How to change paramaters when build own RE model?
We'd like to build a specific RE model to meet our own requirement. The performance is quite good. However, we identified some overfitting problems and we'd like to solve the problem by adjusting some hyper-paramaters like the number of hidden layer, dropout or learning rate. Is it possible to change these settings? Or it's not possible because our model is trained from a pre-trained model? Thanks!
Hi @transpurs, even if you start from our pre-trained model, you should be able to address overfitting to your own RE dataset by careful finetuning. I recommend first trying different learning rates / batch sizes & controlling for the number of finetuning gradient updates you make using early-stopping and/or training for different number of epochs and monitoring performance on a dev set.
Warmup is also quite important; I'd try setting warmup steps to be between 10-20% of your total number of gradient updates.

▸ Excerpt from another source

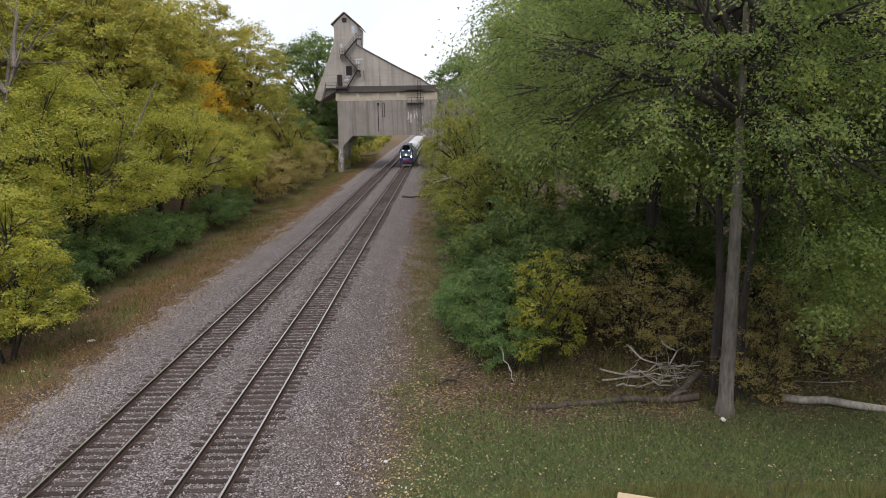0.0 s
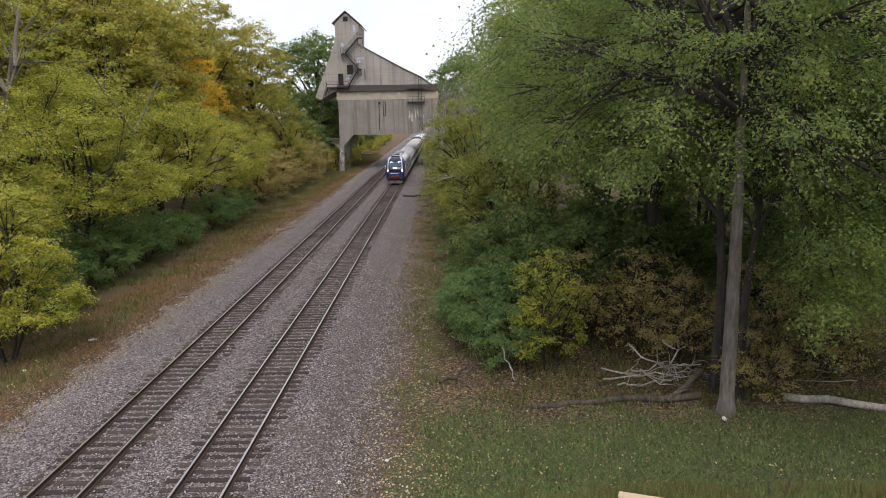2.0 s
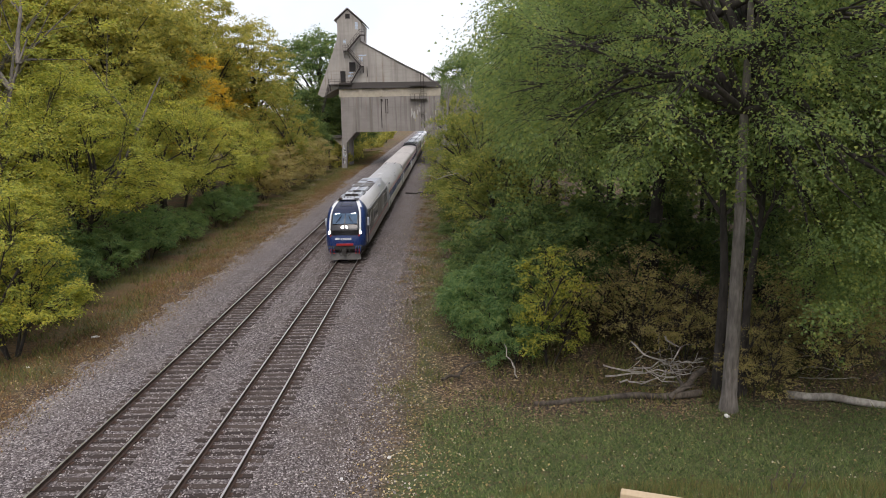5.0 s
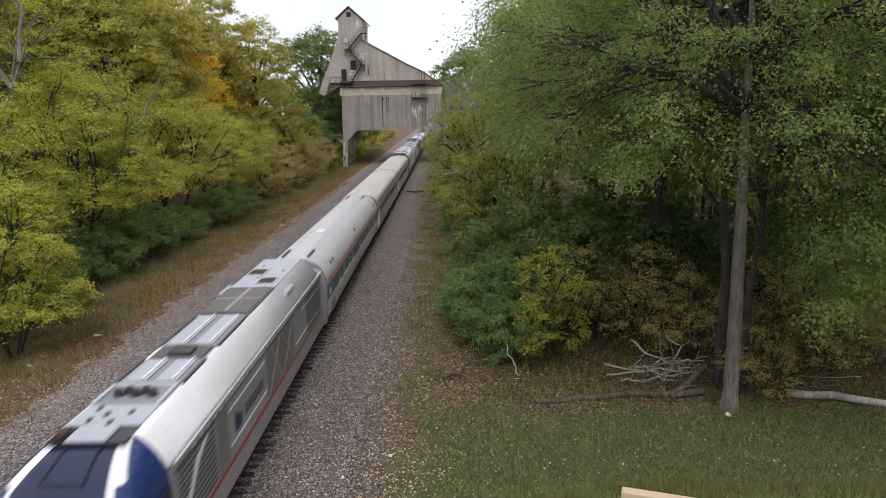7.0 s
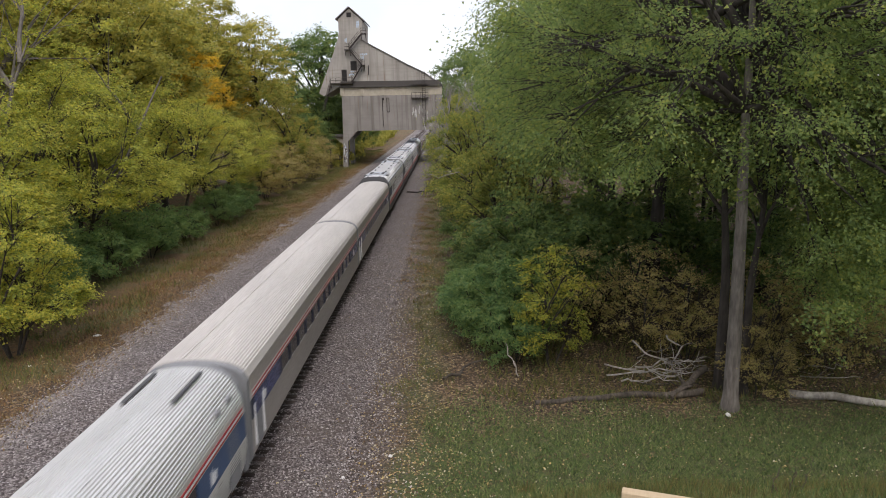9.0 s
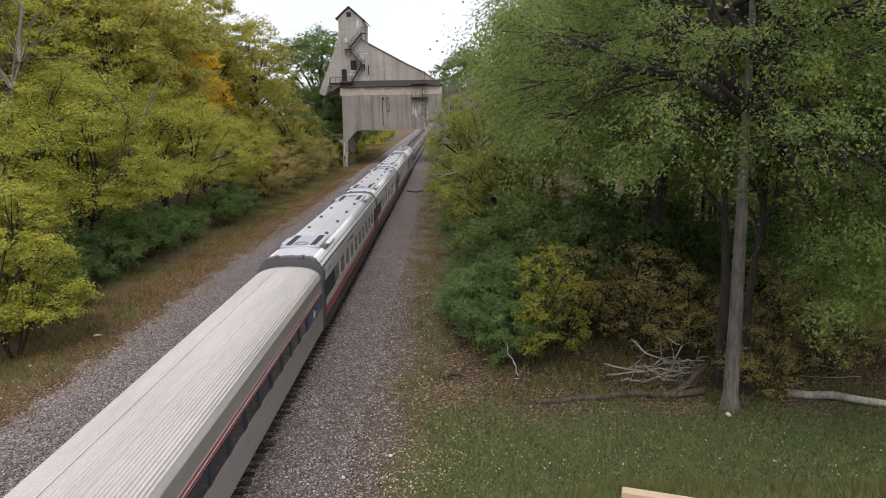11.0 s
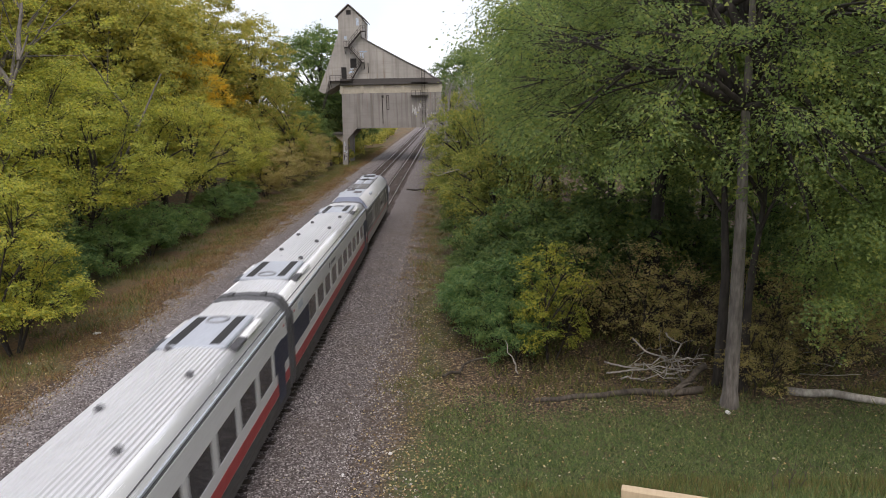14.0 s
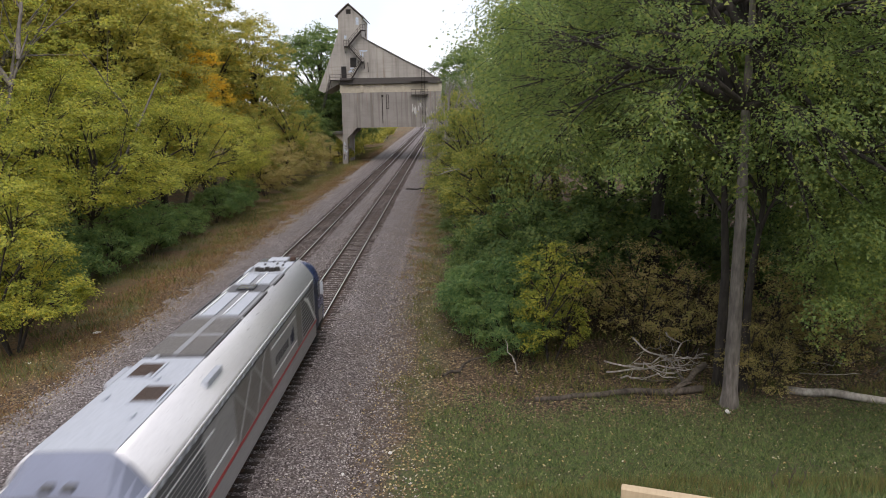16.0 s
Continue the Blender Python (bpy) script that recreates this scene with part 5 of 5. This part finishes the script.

Thanks @kyleclo ! Finetuning with different learning rates and early stopping really helps. Another question, is it possible to adjust the "dropout" parameter under the fine-tune mode? I did not see such parameter in the configuration json file.
@transpurs glad to hear that it's helping! Unfortunately you'll have to modify the allennlp configuration file to do this. As you can see here in the model definition: https://github.com/allenai/scibert/blob/7598219a8d80b9c2fe1323a141e4a9e40ec044cb/scibert/models/bert_text_classifier.py#L28
dropout is a configurable parameter. one should be able to add a new key into the allennlp configuration dictionary and set dropout to be something else. another option is simply changing the default dropout value in the model file itself (since the configuration file leaves it unspecified, the model is currently using the default value)
Thanks for your rapid reply. I am wondering where to change the default dropout value in the model file. Could you please give me some hints? Another thought for solving the overfitting problem is to simplify the model. Is that possible to decrease the number of hidden layers or units?